#### Problem
Reproduce only this span: the line containing "6. More parts follow.", the line containing "leather passenger car", and every line between them, all exactly as given.

#### Data for this task
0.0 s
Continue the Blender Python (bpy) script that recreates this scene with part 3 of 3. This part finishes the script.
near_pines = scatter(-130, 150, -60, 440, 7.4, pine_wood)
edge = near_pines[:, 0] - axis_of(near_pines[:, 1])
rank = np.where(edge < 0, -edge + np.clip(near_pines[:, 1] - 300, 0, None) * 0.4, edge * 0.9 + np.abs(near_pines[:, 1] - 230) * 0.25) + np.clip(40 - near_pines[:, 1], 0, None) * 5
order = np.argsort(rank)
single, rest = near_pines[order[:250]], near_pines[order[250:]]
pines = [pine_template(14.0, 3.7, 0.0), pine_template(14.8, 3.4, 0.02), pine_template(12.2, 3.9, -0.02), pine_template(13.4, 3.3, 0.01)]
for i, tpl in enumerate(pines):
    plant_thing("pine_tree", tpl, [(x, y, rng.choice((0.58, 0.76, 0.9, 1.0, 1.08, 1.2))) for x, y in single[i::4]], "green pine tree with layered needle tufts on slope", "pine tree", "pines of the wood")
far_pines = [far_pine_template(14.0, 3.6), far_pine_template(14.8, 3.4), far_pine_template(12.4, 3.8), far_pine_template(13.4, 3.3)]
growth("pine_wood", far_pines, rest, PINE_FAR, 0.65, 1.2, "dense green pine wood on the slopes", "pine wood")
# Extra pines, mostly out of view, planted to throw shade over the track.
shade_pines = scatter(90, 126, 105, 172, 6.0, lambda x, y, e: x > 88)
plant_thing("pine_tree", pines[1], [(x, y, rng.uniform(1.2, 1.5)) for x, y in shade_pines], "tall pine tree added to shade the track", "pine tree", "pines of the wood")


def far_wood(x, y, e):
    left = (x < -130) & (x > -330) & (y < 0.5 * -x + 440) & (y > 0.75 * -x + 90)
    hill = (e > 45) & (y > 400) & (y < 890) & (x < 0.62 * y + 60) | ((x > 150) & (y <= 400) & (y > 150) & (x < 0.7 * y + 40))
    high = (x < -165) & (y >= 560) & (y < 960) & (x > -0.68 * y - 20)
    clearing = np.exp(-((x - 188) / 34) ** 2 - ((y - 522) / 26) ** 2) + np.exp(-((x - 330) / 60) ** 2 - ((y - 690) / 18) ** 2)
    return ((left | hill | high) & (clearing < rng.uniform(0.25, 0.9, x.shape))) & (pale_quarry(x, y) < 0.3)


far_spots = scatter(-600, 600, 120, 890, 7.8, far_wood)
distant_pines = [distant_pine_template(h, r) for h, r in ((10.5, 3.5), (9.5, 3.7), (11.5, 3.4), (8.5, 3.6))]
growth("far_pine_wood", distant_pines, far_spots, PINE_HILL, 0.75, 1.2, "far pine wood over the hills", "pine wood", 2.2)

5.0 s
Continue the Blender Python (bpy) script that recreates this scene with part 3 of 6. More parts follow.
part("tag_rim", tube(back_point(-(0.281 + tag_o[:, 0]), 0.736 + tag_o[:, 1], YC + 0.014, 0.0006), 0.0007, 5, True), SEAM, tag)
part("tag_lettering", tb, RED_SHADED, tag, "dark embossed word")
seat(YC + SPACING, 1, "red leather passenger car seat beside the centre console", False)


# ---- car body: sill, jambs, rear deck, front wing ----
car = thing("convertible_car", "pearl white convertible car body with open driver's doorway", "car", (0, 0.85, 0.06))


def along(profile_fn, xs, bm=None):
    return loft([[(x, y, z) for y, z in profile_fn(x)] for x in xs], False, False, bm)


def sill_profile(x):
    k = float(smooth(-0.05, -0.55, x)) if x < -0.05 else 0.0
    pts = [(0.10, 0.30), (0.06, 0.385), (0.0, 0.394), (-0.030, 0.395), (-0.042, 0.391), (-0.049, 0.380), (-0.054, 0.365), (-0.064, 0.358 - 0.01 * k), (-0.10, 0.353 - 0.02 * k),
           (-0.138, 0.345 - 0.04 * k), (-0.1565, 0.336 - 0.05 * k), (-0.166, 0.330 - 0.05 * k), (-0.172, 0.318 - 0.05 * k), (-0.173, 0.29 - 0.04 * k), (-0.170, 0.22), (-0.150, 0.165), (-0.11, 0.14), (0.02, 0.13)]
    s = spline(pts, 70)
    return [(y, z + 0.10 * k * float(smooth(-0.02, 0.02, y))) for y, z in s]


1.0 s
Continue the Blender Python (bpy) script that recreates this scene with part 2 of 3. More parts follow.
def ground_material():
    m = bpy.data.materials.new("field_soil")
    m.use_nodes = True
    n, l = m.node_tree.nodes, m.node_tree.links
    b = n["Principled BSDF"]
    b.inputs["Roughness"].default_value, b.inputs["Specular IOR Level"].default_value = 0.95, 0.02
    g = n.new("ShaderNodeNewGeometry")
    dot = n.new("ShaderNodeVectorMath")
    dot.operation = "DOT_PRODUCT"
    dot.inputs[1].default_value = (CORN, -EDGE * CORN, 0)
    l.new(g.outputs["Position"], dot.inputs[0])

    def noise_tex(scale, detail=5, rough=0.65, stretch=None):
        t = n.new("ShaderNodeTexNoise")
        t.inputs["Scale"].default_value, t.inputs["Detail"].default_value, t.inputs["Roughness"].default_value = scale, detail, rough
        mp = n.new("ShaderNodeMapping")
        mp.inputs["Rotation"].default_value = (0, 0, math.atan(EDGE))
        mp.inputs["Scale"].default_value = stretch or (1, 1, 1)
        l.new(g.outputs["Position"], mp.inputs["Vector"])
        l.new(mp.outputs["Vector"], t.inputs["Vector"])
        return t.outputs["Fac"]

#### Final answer
Continue the Blender Python (bpy) script that recreates this scene with part 3 of 6. More parts follow.
part("tag_rim", tube(back_point(-(0.281 + tag_o[:, 0]), 0.736 + tag_o[:, 1], YC + 0.014, 0.0006), 0.0007, 5, True), SEAM, tag)
part("tag_lettering", tb, RED_SHADED, tag, "dark embossed word")
seat(YC + SPACING, 1, "red leather passenger car seat beside the centre console", False)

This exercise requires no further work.